Puis-je refuser une commande provenant d’un autre pays de l’Union européenne ?

Le règlement européen 2018/302 relatif au blocage géographique injustifié (« Geo-blocking ») interdit aux e-commerçants de discriminer les clients en fonction de leur nationalité, de leur lieu de résidence ou d’établissement au sein de l’Union européenne. Vous ne pouvez pas refuser de vendre à un client d’un autre État membre ni lui appliquer des conditions différentes sans justification objective. Toutefois, vous n’êtes pas tenu de livrer physiquement vos produits dans tous les pays de l’UE si vous ne proposez pas habituellement cette option de livraison.

Comment se conformer aux exigences d’accessibilité numérique ?

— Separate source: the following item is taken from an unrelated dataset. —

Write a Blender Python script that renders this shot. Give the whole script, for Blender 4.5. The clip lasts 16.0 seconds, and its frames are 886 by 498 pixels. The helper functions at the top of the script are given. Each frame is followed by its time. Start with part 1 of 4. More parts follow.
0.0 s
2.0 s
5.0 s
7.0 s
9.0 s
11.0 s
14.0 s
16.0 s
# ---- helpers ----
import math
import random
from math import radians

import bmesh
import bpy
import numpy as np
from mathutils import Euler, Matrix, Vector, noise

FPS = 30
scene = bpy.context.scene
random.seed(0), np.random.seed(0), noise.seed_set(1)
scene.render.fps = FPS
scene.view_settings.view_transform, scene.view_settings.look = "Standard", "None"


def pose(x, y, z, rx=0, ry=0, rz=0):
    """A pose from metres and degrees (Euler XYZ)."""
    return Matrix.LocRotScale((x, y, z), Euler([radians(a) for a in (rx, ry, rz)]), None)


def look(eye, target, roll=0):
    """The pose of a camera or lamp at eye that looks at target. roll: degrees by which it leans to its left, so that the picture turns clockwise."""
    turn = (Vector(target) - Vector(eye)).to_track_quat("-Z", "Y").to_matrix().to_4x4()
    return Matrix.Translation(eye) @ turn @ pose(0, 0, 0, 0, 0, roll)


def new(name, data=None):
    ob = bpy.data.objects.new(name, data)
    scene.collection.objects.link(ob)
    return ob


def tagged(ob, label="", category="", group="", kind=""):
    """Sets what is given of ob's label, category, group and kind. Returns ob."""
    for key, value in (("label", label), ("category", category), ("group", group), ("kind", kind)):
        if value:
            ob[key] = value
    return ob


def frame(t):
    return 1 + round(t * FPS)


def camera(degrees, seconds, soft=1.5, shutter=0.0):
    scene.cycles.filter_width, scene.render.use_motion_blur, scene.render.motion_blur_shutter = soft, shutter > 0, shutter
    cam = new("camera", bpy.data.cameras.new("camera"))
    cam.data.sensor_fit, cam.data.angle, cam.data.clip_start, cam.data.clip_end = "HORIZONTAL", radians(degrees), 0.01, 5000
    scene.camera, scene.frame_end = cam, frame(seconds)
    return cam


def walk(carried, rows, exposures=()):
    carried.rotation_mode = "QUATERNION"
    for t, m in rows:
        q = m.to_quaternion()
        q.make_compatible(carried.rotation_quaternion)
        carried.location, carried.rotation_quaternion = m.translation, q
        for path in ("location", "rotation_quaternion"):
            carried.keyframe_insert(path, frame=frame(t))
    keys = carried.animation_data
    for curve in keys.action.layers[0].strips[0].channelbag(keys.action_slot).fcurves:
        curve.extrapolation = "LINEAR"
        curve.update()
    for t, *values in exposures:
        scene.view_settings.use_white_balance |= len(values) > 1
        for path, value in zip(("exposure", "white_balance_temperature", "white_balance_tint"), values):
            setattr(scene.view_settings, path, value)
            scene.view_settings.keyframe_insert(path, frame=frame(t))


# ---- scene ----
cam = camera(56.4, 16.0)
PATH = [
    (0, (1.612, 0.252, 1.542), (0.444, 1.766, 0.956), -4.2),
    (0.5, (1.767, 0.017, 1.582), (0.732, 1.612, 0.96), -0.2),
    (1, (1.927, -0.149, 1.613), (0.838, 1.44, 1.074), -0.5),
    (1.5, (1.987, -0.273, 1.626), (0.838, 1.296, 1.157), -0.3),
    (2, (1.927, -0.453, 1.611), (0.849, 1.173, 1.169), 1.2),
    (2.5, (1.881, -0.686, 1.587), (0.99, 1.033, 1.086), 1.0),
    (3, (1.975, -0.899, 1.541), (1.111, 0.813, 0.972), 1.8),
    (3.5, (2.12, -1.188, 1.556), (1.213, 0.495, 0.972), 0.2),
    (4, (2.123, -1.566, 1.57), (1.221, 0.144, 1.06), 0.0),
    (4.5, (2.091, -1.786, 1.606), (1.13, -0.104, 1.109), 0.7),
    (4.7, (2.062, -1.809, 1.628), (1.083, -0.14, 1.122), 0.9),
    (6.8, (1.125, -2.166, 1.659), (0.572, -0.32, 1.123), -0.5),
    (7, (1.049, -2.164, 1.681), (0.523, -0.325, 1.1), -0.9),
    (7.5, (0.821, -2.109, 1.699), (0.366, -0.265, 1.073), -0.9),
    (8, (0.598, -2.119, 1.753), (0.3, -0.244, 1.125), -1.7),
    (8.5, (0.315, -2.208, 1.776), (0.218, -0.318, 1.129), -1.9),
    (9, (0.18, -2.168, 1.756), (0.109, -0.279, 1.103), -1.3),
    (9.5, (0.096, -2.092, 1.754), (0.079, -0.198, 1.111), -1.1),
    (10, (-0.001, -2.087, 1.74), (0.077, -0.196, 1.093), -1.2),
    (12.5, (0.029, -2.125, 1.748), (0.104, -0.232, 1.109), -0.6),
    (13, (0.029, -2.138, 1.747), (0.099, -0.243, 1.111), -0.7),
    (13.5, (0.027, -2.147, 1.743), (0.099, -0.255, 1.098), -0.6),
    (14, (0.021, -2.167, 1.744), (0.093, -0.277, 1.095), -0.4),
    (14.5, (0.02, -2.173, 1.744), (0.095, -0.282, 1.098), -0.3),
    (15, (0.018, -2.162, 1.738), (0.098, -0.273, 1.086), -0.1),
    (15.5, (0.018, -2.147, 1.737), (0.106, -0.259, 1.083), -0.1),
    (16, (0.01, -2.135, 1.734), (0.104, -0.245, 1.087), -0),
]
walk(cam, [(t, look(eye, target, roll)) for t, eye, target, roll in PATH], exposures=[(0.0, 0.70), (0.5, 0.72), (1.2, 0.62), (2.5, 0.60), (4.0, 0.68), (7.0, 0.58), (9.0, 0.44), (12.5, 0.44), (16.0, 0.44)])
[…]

La directive européenne 2019/882 relative aux exigences d’accessibilité des produits et services, transposée en droit français, impose progressivement aux sites e-commerce de se rendre accessibles aux personnes en situation de handicap. Les grandes entreprises devront s’y conformer dès 2025. Concrètement, cela implique de respecter les normes WCAG (Web Content Accessibility Guidelines), d’offrir des alternatives textuelles aux contenus visuels, de garantir la navigation au clavier et d’assurer un contraste suffisant. Un audit d’accessibilité réalisé par un expert peut vous aider à identifier les points d’amélioration.